6) Generational Handover of Sound

Younger generations are gifted at sharing resonance through digital media. Adults offer prayerful direction—not instructing from above but co-resonating beside them—so that technology with spirit can emerge.

7) Quiet Waves Change the World

Civilizational shift is not an explosion but the overlap of countless small resonances: kindness, gratitude, prayer. No loud voice is required; quiet sincerity is enough.

8) Toward a Resonant Future

Civilizations change not by systems alone but when people resonate. I intend to advance this Civilization of Resonance both academically and practically. Rooted in Japanese culture, it will kindle new hope.

Epilogue: Into the Age of Resonance — From Theory to Action, and to Prayer

1) At the Dawn

The next transformation is not industrial or informational but a revolution of the heart. Not conquest or ownership, but autonomy with mutual resonance. The world’s renewal will not be led by empires or vast systems but by self-standing individuals and clear waves of the heart.

2) A Way of Life Called “Resonating”

Humans with humans, humans with nature, humans with AI, past with future—everything sounds, and together we play the symphony of life. Tune your own note; let it ring not with anger or fear, but with love and prayer.
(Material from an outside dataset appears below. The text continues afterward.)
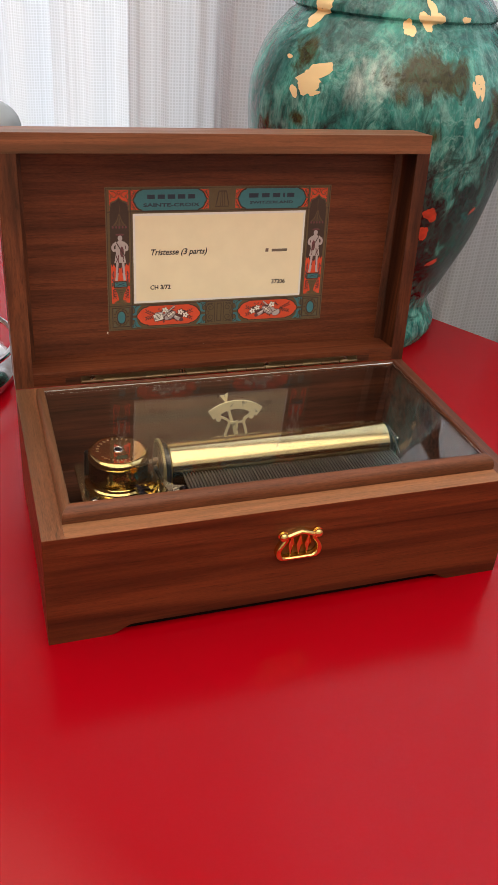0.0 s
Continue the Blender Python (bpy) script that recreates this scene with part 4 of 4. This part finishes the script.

3) Resonant Politics, Economics, Education

Politics is the tuning of public resonance; economy is the circulation of resonance; education is the cultivation of the ear of the heart. Systems already exist; what we must recover is the heart that makes them sing.

4) One Heart Can Move the World

Civilizations begin not with the crowd but with one quiet decision. Each of us is a source of resonance: your note awakens another’s, and the chain re-writes civilization.

5) A Civilization as Prayer

Prayer is not pleading to a deity but gratitude that becomes one with the world—from Jōmon prayers to divine songs in the Kojiki, from Bushidō’s sincerity to the stillness of tea. A Civilization of Resonance sets this prayer as its organizing principle—a time when the heart’s stance sustains order beyond economy or politics.

6) A Resounding Earth

Today’s pains—war, hunger, environmental ruin, loneliness, nihilism—are shadows cast by disconnection; they can be healed by recovering resonance. The world is still beautiful. The human heart still knows how to resound.

Thus the Civilization of Resonance is not a far-off dream; it is the miracle of here and now. Each of us is a note in that music. Live like a prayer—that is how we walk into the age of resonance.

“The Civilization of Resonance” is not a religion or a mere theory; it is a civilizational declaration as a way of life. The sound spreads quietly but surely from the depths of the world. If you listen, you will hear a new tone answering your heart from every corner of this planet.

Notes on Terms (for readers)

Waka: classical Japanese poetry, typically a 31-syllable tanka form.
Noh: classical masked musical drama emphasizing musicality, gesture, and yūgen (aesthetic depth/mystery).
Musubi / Musuhi: Shinto notion of generative binding—creative, life-producing connectedness.
Kotodama: the “spirit of words,” belief that uttered words carry animating power.
Shirasu / Ushihaku (Nihon Shoki): contrasting governance ideals—shirasu = illuminate/know/guide (resonant rule); ushihaku = dominate/possess (control).
Kagura: sacred Shinto music-dance used in festivals and rites.
Han (domain): administrative unit in the Edo period under the Tokugawa shogunate.